À l’été, une étude des Centres pour le contrôle et la prévention des maladies (CDC) (Nouvelle fenêtre) des États-Unis concernant une éclosion au Massachusetts avait causé l’émoi (Nouvelle fenêtre) : la majorité des personnes infectées étaient en fait vaccinées et elles avaient une charge virale comparable à celle des non-vaccinés.
D'autres travaux au Royaume-Uni (Nouvelle fenêtre) et aux États-Unis (Nouvelle fenêtre) sont ensuite venus montrer qu'en effet, les personnes vaccinées infectées avec le variant Delta ont une charge virale comparable aux personnes infectées non vaccinées.
Or, les experts remettent en perspective ces résultats, en rappelant que rien ne démontre que les personnes vaccinées et infectées peuvent répandre le virus aussi bien que les non-vaccinés.
Protection individuelle, protection collective
Par ailleurs, la charge virale n’est pas le seul facteur à considérer dans la transmission, rappelle Jason Kindrachuk.
Il faut tenir compte aussi du comportement de la personne infectée et des symptômes. Par exemple, une personne non vaccinée qui a la COVID-19 est plus à risque de présenter de forts symptômes (Nouvelle fenêtre) qu’une personne vaccinée qui développe la maladie. Elle risque donc de répandre davantage le virus par la toux et les éternuements.
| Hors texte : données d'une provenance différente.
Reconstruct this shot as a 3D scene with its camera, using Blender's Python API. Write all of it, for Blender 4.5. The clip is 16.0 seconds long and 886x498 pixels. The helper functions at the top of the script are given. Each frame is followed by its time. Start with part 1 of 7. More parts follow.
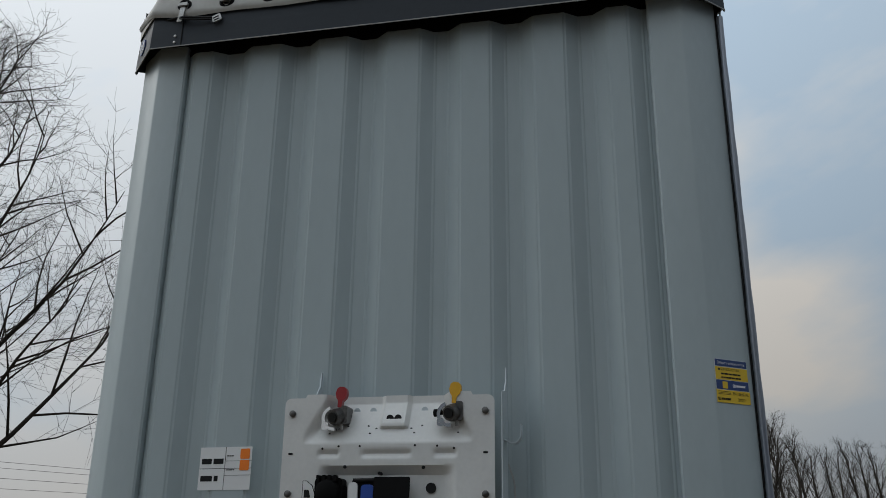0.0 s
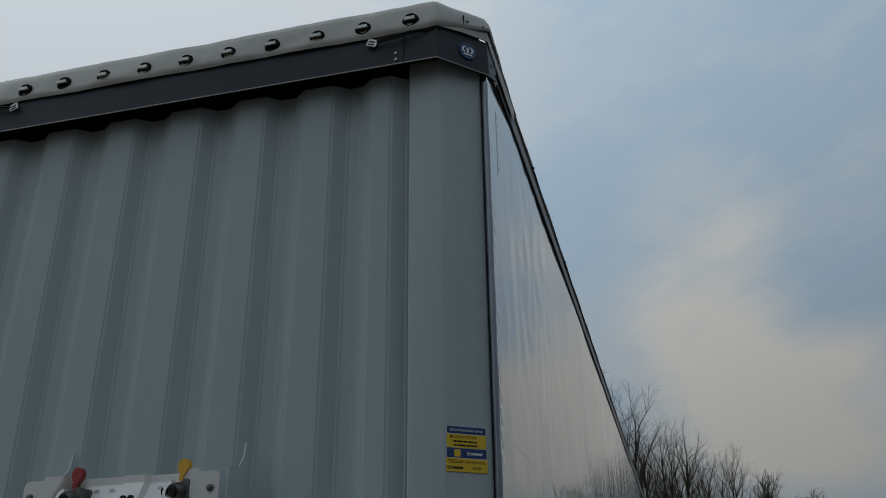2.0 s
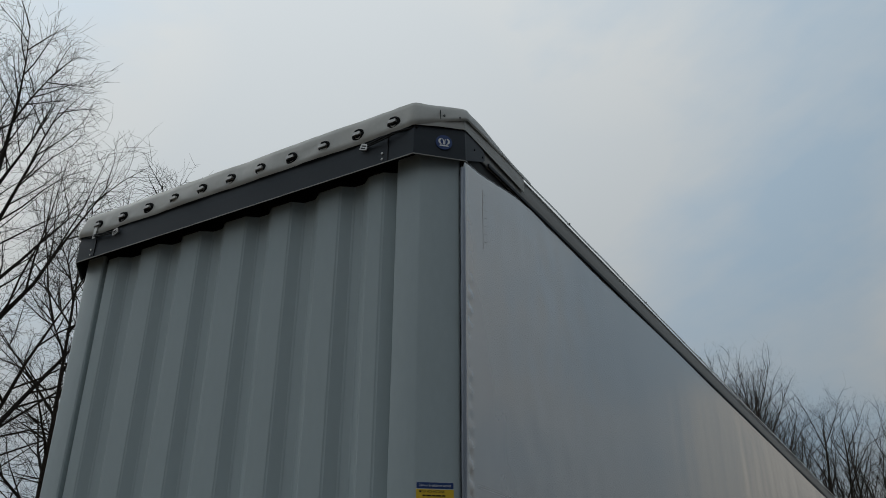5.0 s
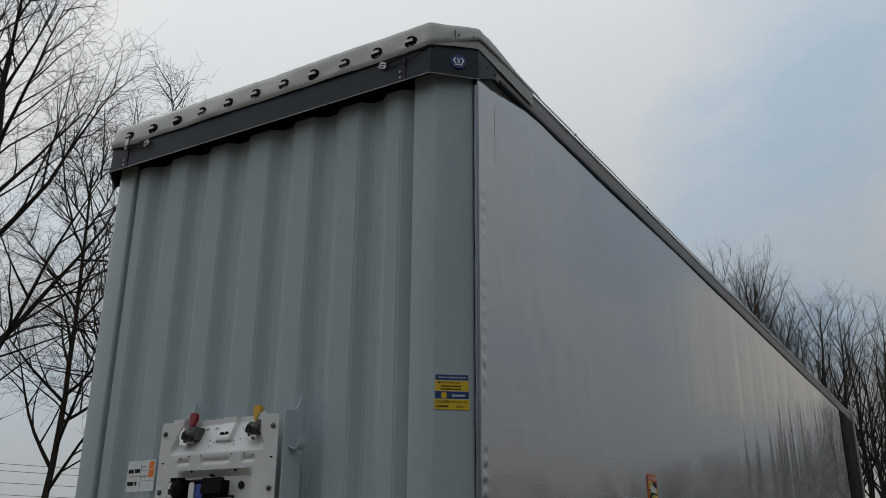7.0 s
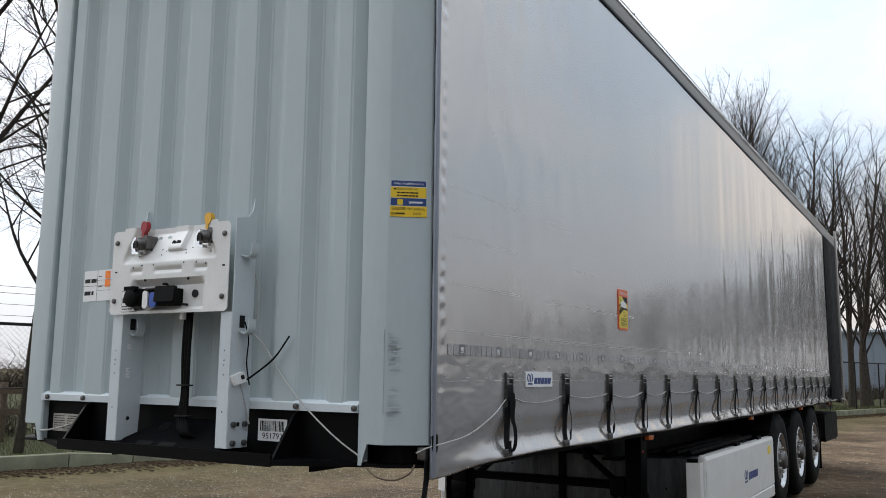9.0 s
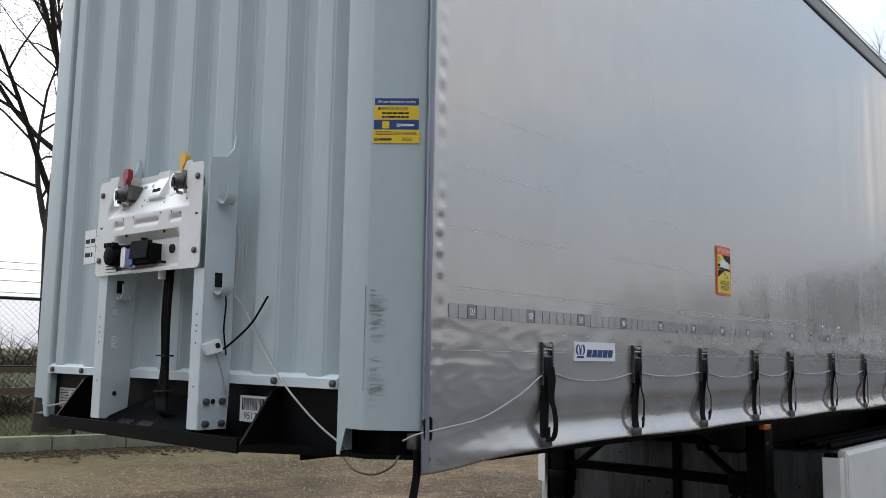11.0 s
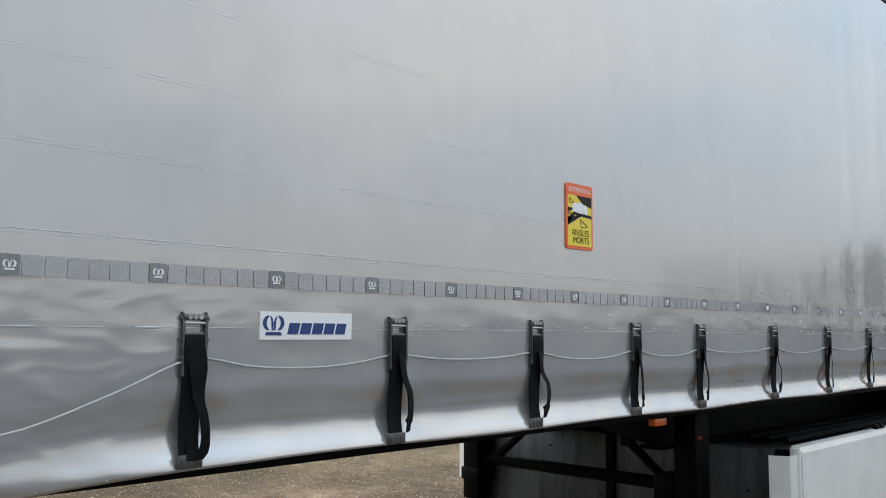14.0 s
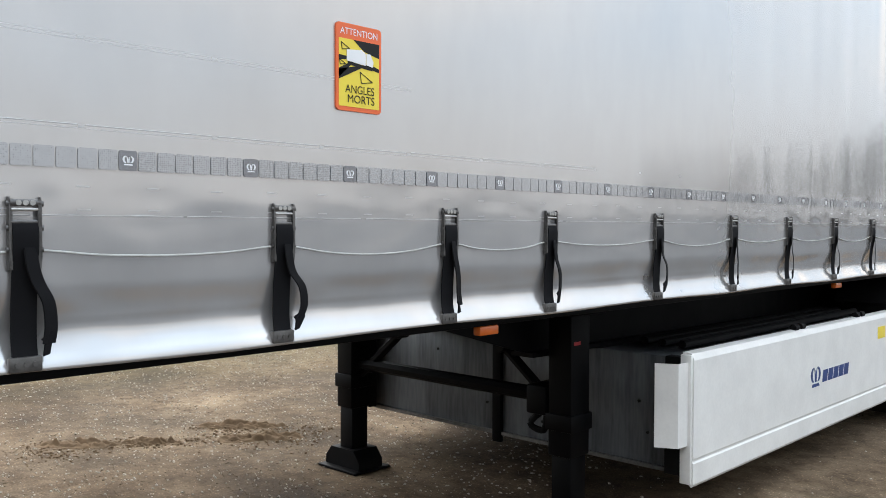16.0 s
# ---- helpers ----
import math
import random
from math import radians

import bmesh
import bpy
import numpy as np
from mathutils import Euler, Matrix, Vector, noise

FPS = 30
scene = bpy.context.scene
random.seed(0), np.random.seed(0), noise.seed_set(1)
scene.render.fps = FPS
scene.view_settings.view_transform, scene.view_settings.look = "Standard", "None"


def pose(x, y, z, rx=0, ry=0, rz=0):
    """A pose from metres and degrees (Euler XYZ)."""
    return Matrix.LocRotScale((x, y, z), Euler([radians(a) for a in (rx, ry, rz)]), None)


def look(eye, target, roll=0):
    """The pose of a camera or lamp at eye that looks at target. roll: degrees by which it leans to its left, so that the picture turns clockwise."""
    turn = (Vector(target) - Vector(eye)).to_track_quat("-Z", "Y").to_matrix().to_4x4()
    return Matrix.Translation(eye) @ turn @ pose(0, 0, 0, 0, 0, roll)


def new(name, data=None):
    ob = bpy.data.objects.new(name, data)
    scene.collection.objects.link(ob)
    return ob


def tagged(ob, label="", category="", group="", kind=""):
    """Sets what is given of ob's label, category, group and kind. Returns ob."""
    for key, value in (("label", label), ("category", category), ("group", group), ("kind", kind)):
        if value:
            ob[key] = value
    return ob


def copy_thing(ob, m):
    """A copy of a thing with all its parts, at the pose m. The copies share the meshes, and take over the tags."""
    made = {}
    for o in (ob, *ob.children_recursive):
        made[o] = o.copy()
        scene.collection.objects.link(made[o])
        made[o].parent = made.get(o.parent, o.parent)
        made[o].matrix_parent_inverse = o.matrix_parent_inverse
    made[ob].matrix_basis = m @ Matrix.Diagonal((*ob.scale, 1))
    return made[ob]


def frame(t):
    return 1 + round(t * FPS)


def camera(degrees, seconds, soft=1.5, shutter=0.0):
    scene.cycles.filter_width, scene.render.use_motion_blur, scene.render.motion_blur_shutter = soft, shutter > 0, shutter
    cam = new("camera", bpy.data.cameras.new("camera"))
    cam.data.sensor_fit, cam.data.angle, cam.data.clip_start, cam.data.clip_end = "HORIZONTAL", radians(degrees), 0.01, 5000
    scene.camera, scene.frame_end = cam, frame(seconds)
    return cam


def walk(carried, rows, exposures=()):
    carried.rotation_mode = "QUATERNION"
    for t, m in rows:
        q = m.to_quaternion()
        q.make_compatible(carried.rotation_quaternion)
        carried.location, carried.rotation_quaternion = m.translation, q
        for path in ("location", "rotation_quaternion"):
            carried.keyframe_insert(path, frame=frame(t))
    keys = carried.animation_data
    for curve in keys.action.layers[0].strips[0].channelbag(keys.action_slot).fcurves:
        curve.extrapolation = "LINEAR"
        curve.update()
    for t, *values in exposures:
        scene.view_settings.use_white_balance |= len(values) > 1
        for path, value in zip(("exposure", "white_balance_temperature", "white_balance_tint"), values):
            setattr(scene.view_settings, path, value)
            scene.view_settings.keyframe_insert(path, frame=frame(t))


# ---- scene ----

On doit considérer le tout d’un point de vue populationnel et non seulement individuel, rappelle Jason Kindrachuk. Avec chaque nouvelle personne vaccinée, on ajoute une couche de protection supplémentaire, en plus de l’ensemble des mesures sanitaires en vigueur. Le virus a ainsi moins d’occasions de se propager dans la communauté.
Le but est toujours d’éviter que nos systèmes de santé se retrouvent débordés, comme cela a été le cas en Alberta et en Saskatchewan au début de l’automne, souligne le chercheur.
Je crois qu’on doit apprécier ce que les vaccins peuvent faire et reconnaître leurs limites. Il faut être très conscient de ce qu’ils ne peuvent pas faire
, dit Jason Kindrachuk.
« La vaccination a toujours été vue comme faisant partie de la solution, mais ça n’a jamais été la seule solution à la pandémie. Il ne faut pas que les gens aient des attentes irréalistes par rapport à ça. »
Moi aussi, je trouve ça frustrant. J’aurais aimé que la vaccination règle tout et que nous n'ayons plus besoin de nous soucier de la prévention et du contrôle des infections. Mais ce n’est pas ce que ces vaccins nous permettent de faire. Peut-être qu’avec une deuxième, une troisième ou une quatrième génération de vaccins, on s’en rapprochera. Mais pour l’instant, ce n’est pas possible
, ajoute-t-il.
M. Lamarre rappelle lui aussi l’importance de maintenir les mesures barrières.
Dans le contexte où on ouvre de plus en plus et où on laisse tomber les mesures sanitaires, je pense qu'il faut le faire de façon graduelle et prudente. Même si une grande partie de la population est vaccinée, il y a quand même pas mal de transmission. Et les enfants ne sont pas encore vaccinés, donc le virus circule encore dans cette population-là et peut entrer dans les maisons
, dit Alain Lamarre.
Les recherches montrent que plus les gens sont âgés, plus les risques de transmission sont importants. Ceux qui ont des facteurs de risques qui les prédisposent à une forme plus sévère doivent faire d’autant plus attention.
Et même si les gens sont doublement vaccinés, dans un contexte où ils sont dans la maison, ont des contacts étroits et prolongés, les risques sont quand même importants qu'il y ait transmission.